On a day like this, the sun rose as usual; and as most days I dressed for work. As the old saying goes “The early bird gets the worm”, so did I get mine as I got in the office first. However, this worm is neither for my pocket nor my mouth; but for the brain. And I would like to share with you, for the worm is bigger than what I can mentally swallow.
The night before I had gotten news that a very beautiful lady, a model to be specific; had been murdered by her house boy and yet she had a wedding in a month. Few weeks ago, I learnt about the death of a father with her four children, and yet he had buried his first born several month before due to breathing dysfunction. The five died in a car accident and only the mother survived.
Today I tried to wear the mother’s shoes and see the world from her angle, and those of the model’s boyfriend. I didn’t mind much about the dead cause they are gone, and the problem remains with us who are still alive. Looking at things the mother had a life for her children, and the boy had plans with her girlfriend. So now that they are gone, what are they supposed to do? Start afresh?
That is not for me to ask actually, cause everyone carries his own luggage until there nothing to carry anymore. I looked back into my life to see what I have to show for it, and apart from my clothes, few books and a broken laptop; there was nothing. It does not mean that I’m not grateful for what I have done with my life, cause I have learned and got soft skills that help survive here on the ground. But all that will die with me in the ground.

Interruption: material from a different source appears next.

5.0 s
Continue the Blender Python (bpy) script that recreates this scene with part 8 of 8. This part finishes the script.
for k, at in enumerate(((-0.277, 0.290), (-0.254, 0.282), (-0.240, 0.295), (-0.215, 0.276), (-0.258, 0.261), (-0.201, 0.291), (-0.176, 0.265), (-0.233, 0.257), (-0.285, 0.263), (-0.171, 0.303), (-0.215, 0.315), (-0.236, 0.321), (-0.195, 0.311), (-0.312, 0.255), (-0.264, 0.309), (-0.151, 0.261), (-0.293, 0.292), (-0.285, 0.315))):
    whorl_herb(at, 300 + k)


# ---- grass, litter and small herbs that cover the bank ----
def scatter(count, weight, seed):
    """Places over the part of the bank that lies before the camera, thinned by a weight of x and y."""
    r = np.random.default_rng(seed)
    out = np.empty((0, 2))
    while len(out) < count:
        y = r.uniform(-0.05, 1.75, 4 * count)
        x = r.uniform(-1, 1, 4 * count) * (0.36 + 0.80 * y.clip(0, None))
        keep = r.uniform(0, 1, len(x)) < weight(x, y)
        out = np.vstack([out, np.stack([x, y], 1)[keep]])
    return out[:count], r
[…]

I’m surrounded with people with big plans, and huge dreams. My job is to help them achieve those dreams, has been my job for sometime. Cause for me, I don’t know what I want, for what I want is something that remains even after I’m gone, something that will beat the test of time. And to be honest I don’t know what that is. All I know is, for what most people want, it takes sometime to get to it; but only a fraction of a second close to no time so it takes to loose it.
You know the most interesting thing about human beings, is how we gave definitions to everything yet nothing is defined. We created time and started planning basing on it. People will mostly ask you “Where do you see yourself in 5 years?”. I think a proper question should be “Where do you see yourself tomorrow?”. For we don’t know whether we shall even last that long.
So here fellow traveler of life, the worm I would like us to share is “What are we supposed to do?” with the life we’re given. Whoever is able to chew it, swallow it and the brain digests it; please tell me how. Cause if you go before me, at least you will exist a little longer in my world, within the realm of educators.